Impacts of Ionospheric Conductance on Magnetosphere‐Ionosphere Coupling

Abstract

AbstractUnderstanding the consequence of the complex interplay between solar flare and geomagnetic storm on the magnetosphere‐ionosphere (M‐I) coupling is a critical aspect to space weather research. This is the first attempt to simulate the concurrent solar flare and geomagnetic storm effects on M‐I coupling using the state‐of‐art geospace model which integrates Lyon‐Fedder‐Mobarry ‐Thermosphere‐Ionosphere‐Electrodynamics General Circulation Model —the Rice Convection ring current Model (LTR) in a self‐consistent way. Our results indicate that dayside E‐region electron density enhancements peak nearly at the same time as the flare and these electron density enhancements at middle latitudes are not very sensitive to storm forcing. F‐region electron densities also have an immediate response to solar flares but take longer to recover compared to E‐region ionosphere, and dayside F‐region electron density enhancements are more prominent for more stormy conditions. These dayside middle‐latitude F‐region enhancements intensify tongue of ionization in the polar cap region.
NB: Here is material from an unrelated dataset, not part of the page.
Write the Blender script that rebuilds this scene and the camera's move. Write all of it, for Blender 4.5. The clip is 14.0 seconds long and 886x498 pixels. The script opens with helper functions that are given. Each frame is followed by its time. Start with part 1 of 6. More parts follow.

Both E‐ and F‐region electron density increases contribute to polar ionosphere conductance enhancements that have both local and global consequences. Flare‐induced conductance enhancements tend to reduce the amount of Joule dissipation into upper atmosphere and cross polar cap potential around solar flare peak (12:00 UT), and increase dayside field aligned currents and Joule dissipation afterward (12:20–13:30 UT). These effects are more appreciable for stronger solar wind driving conditions. These simulation results provide important references for interpreting observed solar activity/cycle dependence of magnetosphere‐ionosphere coupling phenomena.